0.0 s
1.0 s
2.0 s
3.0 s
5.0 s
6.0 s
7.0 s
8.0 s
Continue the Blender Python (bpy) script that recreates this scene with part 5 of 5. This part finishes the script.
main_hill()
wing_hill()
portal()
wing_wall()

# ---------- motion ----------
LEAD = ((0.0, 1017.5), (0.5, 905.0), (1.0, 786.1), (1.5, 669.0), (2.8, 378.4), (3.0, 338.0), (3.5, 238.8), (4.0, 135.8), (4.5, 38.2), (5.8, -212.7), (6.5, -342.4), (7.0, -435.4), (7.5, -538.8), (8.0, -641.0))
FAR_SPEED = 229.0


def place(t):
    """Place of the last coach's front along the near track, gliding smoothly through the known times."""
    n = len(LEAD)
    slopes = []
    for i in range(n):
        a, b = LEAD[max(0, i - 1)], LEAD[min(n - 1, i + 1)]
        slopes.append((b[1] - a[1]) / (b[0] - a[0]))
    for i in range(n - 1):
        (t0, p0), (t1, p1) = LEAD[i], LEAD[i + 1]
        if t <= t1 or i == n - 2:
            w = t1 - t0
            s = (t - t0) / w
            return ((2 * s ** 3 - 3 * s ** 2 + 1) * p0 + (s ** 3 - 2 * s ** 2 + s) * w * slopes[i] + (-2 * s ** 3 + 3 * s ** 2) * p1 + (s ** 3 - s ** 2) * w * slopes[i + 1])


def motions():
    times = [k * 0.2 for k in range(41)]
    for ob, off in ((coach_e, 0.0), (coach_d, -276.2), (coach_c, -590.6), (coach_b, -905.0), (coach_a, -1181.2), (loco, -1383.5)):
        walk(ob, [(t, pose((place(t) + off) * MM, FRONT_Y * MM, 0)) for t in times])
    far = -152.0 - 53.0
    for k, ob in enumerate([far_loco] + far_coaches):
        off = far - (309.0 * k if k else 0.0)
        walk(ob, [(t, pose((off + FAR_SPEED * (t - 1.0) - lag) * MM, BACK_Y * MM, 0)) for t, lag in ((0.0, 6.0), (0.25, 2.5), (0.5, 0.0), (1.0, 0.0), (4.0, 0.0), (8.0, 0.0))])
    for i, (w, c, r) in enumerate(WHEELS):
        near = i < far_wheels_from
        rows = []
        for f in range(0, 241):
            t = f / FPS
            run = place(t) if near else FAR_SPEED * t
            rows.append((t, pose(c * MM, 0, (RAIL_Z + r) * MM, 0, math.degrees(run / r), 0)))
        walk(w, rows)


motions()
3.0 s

» **Given exercise**
Repeat back the data above, exact to the last character.

» **The response**
0.0 s
1.0 s
2.0 s
3.0 s
5.0 s
6.0 s
7.0 s
8.0 s
Continue the Blender Python (bpy) script that recreates this scene with part 5 of 5. This part finishes the script.
main_hill()
wing_hill()
portal()
wing_wall()

# ---------- motion ----------
LEAD = ((0.0, 1017.5), (0.5, 905.0), (1.0, 786.1), (1.5, 669.0), (2.8, 378.4), (3.0, 338.0), (3.5, 238.8), (4.0, 135.8), (4.5, 38.2), (5.8, -212.7), (6.5, -342.4), (7.0, -435.4), (7.5, -538.8), (8.0, -641.0))
FAR_SPEED = 229.0


def place(t):
    """Place of the last coach's front along the near track, gliding smoothly through the known times."""
    n = len(LEAD)
    slopes = []
    for i in range(n):
        a, b = LEAD[max(0, i - 1)], LEAD[min(n - 1, i + 1)]
        slopes.append((b[1] - a[1]) / (b[0] - a[0]))
    for i in range(n - 1):
        (t0, p0), (t1, p1) = LEAD[i], LEAD[i + 1]
        if t <= t1 or i == n - 2:
            w = t1 - t0
            s = (t - t0) / w
            return ((2 * s ** 3 - 3 * s ** 2 + 1) * p0 + (s ** 3 - 2 * s ** 2 + s) * w * slopes[i] + (-2 * s ** 3 + 3 * s ** 2) * p1 + (s ** 3 - s ** 2) * w * slopes[i + 1])


def motions():
    times = [k * 0.2 for k in range(41)]
    for ob, off in ((coach_e, 0.0), (coach_d, -276.2), (coach_c, -590.6), (coach_b, -905.0), (coach_a, -1181.2), (loco, -1383.5)):
        walk(ob, [(t, pose((place(t) + off) * MM, FRONT_Y * MM, 0)) for t in times])
    far = -152.0 - 53.0
    for k, ob in enumerate([far_loco] + far_coaches):
        off = far - (309.0 * k if k else 0.0)
        walk(ob, [(t, pose((off + FAR_SPEED * (t - 1.0) - lag) * MM, BACK_Y * MM, 0)) for t, lag in ((0.0, 6.0), (0.25, 2.5), (0.5, 0.0), (1.0, 0.0), (4.0, 0.0), (8.0, 0.0))])
    for i, (w, c, r) in enumerate(WHEELS):
        near = i < far_wheels_from
        rows = []
        for f in range(0, 241):
            t = f / FPS
            run = place(t) if near else FAR_SPEED * t
            rows.append((t, pose(c * MM, 0, (RAIL_Z + r) * MM, 0, math.degrees(run / r), 0)))
        walk(w, rows)


motions()
3.0 s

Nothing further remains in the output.